This gives good results, but I need to make sure if I make a substitution, than I need to watch for cases like this:  
eel  
*	wagon wheels
*	candied citron peel
*	pasta wagon wheel
*	darjeeling tea leaves
*	meyer lemon peel
*	citrus peel
*	smoked eel
*	raw peeled prawns
*	peeled canned low sodium tomatoes
*	conger eel
*	peeled diced tomatoes  
I should be able to fix this by ensuring only whole words can match each other, otherwise wagon wheels are going to be taken as wheels

### Summary  
A lot of the ingredients are already listed, but they are listed with another word next to the main ingredient, so things like "rye flour" will come in commonly, but then "dark rye bread" will come in too, and so generate a new ingredient.

I will use common ingredients to reduce the number of one of ingredients.
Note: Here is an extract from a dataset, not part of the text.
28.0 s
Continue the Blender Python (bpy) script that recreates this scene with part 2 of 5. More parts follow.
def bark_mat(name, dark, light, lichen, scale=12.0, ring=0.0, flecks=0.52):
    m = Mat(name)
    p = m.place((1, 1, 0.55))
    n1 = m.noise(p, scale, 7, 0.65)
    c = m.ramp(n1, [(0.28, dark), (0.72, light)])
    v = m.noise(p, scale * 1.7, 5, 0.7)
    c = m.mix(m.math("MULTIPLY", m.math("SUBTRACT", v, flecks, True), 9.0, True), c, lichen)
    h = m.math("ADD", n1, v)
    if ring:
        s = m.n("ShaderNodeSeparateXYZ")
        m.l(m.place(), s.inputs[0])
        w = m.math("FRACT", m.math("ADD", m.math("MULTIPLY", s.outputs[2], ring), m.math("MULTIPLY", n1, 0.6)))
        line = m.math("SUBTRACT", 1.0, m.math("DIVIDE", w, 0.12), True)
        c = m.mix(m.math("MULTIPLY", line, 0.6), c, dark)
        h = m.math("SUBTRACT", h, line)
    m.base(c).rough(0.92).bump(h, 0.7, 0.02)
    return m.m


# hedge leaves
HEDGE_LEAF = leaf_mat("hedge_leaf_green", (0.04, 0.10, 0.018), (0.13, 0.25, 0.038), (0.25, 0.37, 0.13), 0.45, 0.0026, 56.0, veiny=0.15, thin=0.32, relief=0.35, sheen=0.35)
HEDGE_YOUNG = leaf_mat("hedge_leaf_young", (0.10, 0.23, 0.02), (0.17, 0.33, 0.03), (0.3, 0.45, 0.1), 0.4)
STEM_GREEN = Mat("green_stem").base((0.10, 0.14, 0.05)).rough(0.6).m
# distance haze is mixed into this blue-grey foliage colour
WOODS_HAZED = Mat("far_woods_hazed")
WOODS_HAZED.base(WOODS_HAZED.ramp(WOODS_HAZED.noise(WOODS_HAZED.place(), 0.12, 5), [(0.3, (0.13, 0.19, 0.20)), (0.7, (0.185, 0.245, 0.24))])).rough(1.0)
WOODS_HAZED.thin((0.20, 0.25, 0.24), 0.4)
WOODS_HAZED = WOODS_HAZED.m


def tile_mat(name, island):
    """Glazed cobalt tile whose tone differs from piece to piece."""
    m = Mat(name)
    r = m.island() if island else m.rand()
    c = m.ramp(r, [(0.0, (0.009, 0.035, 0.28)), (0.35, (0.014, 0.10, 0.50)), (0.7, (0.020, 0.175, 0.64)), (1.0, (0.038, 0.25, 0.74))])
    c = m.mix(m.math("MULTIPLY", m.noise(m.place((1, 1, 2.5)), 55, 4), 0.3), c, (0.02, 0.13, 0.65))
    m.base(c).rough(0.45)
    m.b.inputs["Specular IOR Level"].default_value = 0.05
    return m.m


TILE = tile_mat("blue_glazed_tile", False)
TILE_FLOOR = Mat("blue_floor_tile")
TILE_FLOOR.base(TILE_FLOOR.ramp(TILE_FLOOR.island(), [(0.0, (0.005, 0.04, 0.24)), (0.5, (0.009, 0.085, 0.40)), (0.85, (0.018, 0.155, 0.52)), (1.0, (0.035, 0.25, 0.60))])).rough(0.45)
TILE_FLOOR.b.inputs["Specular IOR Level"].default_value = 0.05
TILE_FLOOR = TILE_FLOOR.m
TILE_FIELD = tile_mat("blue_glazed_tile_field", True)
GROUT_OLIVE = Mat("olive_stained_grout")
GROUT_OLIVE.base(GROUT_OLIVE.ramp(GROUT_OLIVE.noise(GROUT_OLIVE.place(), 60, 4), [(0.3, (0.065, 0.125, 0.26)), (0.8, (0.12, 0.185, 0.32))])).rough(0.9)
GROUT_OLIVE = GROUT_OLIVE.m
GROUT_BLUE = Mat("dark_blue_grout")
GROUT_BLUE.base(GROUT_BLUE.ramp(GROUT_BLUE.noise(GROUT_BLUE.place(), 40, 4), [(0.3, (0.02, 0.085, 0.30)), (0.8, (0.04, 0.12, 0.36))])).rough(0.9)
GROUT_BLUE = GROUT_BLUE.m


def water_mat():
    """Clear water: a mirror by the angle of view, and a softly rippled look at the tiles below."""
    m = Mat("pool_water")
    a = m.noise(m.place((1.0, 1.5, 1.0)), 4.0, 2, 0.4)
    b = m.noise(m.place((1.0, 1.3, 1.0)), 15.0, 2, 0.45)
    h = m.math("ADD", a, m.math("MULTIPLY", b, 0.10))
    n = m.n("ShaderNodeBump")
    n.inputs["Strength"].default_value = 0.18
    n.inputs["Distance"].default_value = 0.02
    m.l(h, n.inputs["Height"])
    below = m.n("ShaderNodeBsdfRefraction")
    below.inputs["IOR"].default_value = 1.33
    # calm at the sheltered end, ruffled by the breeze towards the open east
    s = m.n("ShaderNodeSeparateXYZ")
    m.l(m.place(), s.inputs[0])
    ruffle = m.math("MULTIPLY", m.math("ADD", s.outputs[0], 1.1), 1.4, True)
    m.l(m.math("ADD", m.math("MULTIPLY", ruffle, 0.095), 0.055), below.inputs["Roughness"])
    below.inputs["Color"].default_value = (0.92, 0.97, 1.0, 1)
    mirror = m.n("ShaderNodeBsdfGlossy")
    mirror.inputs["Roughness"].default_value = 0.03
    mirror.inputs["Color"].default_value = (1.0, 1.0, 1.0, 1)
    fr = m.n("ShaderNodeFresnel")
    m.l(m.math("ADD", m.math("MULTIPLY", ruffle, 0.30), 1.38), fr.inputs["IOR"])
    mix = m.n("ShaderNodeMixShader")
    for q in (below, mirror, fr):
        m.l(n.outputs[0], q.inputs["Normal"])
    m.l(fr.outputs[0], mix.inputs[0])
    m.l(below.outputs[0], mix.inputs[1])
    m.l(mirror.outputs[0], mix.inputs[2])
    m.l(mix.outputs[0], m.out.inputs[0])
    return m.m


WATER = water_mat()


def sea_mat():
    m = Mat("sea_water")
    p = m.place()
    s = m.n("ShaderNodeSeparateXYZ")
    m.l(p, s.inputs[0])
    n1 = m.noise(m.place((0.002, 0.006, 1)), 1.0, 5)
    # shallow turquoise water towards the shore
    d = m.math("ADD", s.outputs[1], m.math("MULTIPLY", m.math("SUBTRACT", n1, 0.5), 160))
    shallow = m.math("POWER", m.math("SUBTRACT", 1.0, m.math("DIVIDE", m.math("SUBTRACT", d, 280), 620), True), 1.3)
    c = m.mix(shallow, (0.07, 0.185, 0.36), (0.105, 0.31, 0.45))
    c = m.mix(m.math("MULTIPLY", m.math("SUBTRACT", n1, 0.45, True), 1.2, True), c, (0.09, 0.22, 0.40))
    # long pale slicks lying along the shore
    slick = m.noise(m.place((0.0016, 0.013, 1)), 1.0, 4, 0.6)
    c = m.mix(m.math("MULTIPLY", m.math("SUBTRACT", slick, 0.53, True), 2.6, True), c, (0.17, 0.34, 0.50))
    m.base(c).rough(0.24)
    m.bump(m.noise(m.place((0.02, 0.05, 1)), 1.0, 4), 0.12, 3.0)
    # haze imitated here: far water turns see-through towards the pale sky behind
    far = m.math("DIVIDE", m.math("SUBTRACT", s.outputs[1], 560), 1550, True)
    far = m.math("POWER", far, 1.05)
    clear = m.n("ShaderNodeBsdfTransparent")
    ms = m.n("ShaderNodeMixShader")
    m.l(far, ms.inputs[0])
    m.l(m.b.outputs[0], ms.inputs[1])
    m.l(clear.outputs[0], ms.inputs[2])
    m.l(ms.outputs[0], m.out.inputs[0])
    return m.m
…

I am not entirely sure what to do about grouped ingredients for instance "garlic naan" comes up under both "garlic", and "naan". I think the most sensible thing to do is count them as both.

In [70]:
# Try making each ingredient a list of words, to remove the eel problem.
equiv_br_by_wrd = {}
for not_one_ingred in ingredient_count_df.ingredient[ingredient_count_df.vals > 1]:
    for one_ingred in ingredient_count_df.ingredient[ingredient_count_df.vals == 1]:
        one_ingred_split = one_ingred.split(" ")
        if all(word in one_ingred_split for word in not_one_ingred.split(" ")):
            if not_one_ingred not in equiv:
                equiv_br_by_wrd[not_one_ingred] = [one_ingred]
            else:
                equiv_br_by_wrd[not_one_ingred].append(one_ingred)

# TODO: Use regular expression with a white space edit.

KeyError: 'black olives'

In [None]:
print_pretty(equiv_br_by_wrd)